A continuing tale of life in the boonies

No. 167

The case for compulsory dog houses

He's the toast of north Strafford County. He's the Man who ran the Town Hall out of Dog Tags. He's John Fitch, Animal Control Officer extraordinaire.

Yup, champagne corks were popping all over Farmington last week when news hit the street that Fitchy, single-handedly and with no violence so far, had achieved the impossible - he panicked an all-time record number of citizens into the Tax Collector's office to license their dogs. So many, in fact, that Cathy and Edna's entire stock of dog tags - all 528 of 'em - were wiped out.

Happy times, indeed. Revenue to the town for licenses now exceeds $3,000. Then there are all the $25 fines from those absent-minded or delinquent citizens whose unofficial dogs barked when Mr. F. knocked on their door. And, yes, there is also the simple glow of satisfaction that comes from knowing that the Animal Control Department is humming efficiently.

On the other hand, if you are Edna, there is the trauma of facing people who stamp into Town Hall snorting fire and waving a dog fine notice. There is the irritation of having to order more dog tags from a guy who has just gone on holiday to Hawaii and won't be back for three weeks.

And there is the job of calming down all those ladies and gentlemen who demand "Whaddyameanyaain'tgotnomoredogtags? Howcomeyabeenaggravatingpeoplethen?"

Also, dare one breathe it, there is the fact that despite all this sterling detective work, running up and down garden paths and scanning back yards with binoculars and state-of-the-art listening devices - one good old property tax produces just as much revenue for the town.

But, this could change with my revolutionary fundraising plan: Compulsory Dog Houses. CDHs, as I like to call them, would be mandated for all Farmington dogs over the age of three weeks, and these buildings would be taxed twice per year just like any other property. They would be valued somewhere between an outhouse and a barn depending on their amenities - food dish, old carpet, etc. - and, as such, would give Farmington a much-needed injection of private dollars into the public coffer.

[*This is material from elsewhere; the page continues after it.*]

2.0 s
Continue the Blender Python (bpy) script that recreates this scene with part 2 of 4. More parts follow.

A beneficial spin-off from this proposal will be the construction of 1,400 doghouses, which will give the flagging carpentry industry a welcome shot in the arm. Used stoves and freezers will not qualify as canine shelters.

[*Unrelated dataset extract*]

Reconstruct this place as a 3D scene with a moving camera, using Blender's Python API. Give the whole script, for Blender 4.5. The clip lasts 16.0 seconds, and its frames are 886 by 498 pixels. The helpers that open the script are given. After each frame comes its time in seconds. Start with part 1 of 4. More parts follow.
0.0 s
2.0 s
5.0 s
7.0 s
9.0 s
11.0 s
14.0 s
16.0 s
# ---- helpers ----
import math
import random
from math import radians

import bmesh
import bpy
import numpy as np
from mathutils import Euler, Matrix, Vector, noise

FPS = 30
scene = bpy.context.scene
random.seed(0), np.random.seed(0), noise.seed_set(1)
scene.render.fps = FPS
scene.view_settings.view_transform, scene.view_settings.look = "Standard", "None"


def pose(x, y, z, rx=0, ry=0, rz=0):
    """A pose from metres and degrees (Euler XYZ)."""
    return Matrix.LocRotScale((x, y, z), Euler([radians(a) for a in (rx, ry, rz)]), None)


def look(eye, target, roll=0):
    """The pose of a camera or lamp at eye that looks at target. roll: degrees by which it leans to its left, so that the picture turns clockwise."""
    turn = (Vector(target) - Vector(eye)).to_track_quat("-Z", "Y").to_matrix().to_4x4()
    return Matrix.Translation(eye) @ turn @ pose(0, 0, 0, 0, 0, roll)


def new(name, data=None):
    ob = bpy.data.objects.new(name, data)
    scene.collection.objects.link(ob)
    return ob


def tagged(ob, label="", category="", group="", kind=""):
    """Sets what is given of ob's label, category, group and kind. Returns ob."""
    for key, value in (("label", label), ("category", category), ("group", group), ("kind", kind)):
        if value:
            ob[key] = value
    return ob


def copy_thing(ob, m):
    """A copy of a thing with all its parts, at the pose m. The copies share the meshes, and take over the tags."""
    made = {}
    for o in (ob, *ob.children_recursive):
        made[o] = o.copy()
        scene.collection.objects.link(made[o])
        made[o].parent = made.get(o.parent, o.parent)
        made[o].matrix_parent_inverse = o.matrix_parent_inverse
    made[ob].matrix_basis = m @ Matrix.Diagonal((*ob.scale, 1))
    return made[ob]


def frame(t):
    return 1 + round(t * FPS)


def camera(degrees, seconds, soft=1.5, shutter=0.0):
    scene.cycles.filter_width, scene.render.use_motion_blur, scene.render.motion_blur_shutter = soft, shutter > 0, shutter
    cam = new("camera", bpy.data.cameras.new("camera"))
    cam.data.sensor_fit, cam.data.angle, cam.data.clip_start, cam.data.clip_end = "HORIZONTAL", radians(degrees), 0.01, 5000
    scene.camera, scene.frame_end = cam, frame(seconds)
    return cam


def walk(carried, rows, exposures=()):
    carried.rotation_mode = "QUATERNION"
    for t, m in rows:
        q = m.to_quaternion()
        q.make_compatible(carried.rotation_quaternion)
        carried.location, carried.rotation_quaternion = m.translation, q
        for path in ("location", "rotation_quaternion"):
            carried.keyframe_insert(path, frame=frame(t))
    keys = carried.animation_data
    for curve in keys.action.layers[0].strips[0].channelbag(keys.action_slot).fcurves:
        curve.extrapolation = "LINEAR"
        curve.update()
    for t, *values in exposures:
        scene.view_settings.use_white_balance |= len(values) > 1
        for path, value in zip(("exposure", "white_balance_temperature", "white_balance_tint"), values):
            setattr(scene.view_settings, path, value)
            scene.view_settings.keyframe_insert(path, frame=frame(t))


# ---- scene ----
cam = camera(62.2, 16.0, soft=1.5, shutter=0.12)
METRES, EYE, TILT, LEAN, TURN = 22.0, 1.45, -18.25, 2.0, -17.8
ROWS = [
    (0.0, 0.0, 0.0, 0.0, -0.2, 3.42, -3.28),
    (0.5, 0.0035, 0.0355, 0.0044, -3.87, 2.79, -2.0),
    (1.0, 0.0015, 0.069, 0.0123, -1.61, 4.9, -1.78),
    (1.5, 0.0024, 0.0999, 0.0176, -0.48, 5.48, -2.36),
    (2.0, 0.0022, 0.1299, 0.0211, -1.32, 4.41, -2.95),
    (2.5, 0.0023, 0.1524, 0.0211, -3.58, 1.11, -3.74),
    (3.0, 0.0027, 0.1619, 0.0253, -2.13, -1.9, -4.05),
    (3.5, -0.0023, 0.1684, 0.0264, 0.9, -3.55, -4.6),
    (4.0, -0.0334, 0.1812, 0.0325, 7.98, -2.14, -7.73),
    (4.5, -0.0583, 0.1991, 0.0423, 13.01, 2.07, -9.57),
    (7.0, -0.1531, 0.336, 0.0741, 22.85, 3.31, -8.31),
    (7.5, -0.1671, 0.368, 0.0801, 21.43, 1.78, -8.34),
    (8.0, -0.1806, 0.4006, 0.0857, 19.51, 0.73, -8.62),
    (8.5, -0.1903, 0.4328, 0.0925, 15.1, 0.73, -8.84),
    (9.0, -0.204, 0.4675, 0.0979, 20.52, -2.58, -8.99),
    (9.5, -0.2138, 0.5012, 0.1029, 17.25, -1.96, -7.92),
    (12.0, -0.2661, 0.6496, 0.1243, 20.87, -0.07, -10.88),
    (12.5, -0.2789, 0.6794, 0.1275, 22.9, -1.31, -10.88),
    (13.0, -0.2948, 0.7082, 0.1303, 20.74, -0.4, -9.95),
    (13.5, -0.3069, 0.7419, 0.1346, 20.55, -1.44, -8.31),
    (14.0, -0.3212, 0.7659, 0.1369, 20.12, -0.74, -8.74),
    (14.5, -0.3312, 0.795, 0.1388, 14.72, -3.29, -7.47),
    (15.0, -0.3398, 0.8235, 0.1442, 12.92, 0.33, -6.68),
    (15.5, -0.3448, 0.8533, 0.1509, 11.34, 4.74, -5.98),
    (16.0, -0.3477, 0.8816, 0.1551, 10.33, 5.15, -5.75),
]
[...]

If you have an opinion to express about compulsory doghouses, save time and relay your comments directly to Edna when you pay your dog fines. Thank you.

Collectors Items II

More than just dog tags are collectors items in Farmington. Gardener-of-the-Month Pat Benoit has collected 1,756 signatures from all over north Strafford County insisting that the U.S. Congress passes legislation compelling tuna fish canneries to state whether their product is "dolphin safe" or "dolphin unsafe." Each year countless thousands of dolphins are caught and killed in nets by tuna fishermen without as much as an "Ooops!" Labeling cans would give the public the opportuntity to buy tuna that has not resulted in dolphin deaths.

Benoit has sent her petition to Congresswoman Barbara Boxer of California who is introducing the bill to the U.S. House on July 19. It is not known where local right-wing Republican Congressman Bob Smith stands on dolphins. Sea World, Florida, perhaps?

Dolphins not coming

Rumor ran wild in town the other day, after Pat was spotted on the South Main Street bridge, notebook and pencil in hand. It was suggested by old Ramgunshoch that she was taking fathom readings to ascertain the viability of bringing dolphins up the Cocheco to a safe freshwater haven, but this conjecture has proved wide of the mark. Pat, it turns out, is determined to spruce up the bridge itself, which hosts some sort of grubby pipe as well as the obligatory weeds and sand.

Sorry Mrs. B., but Farmington Corner is adamantly against its beautification, for a jolly good reason. As the sworn defender of Royce's Stoves and Freezers Inc. the column feels that giving the bridge a facelift with flowers and paint would just put too much pressure on the second-hand electrical appliances nearby. They never got a word of criticism when Mooney's Mill was around to take the heat from the Bash Ugliness Brigade (BUB). Since the mill was burned down that ugly bridge has become Royce's last southerly line of defense. Hands off.

Anyway, Pat, you are going to need every ounce of energy to tackle your next Herculean task - a New Hampshire Bottle Bill. Then there's always the Winter Carnival...

Good wholesome news

Farmington Business Association, one of the names attached to a letter of mild reproof to none other than Pat Benoit, is sponsoring Memorial Bridge (no grubby pipe) All Stars Band in Fernald Park on July 28 from 7-8:30 p.m. Free! All dogs should be accompanied by a current dog license.

Mudding news

The Puddledock Press is having a fund-raising car wash at Main Street School (outside) on July 21 from 9 a.m. to 4 p.m. Cost per vehicle is $2 unless mud removal requires the use of an acetylene torch - Mr. Crowbar Tufts please note.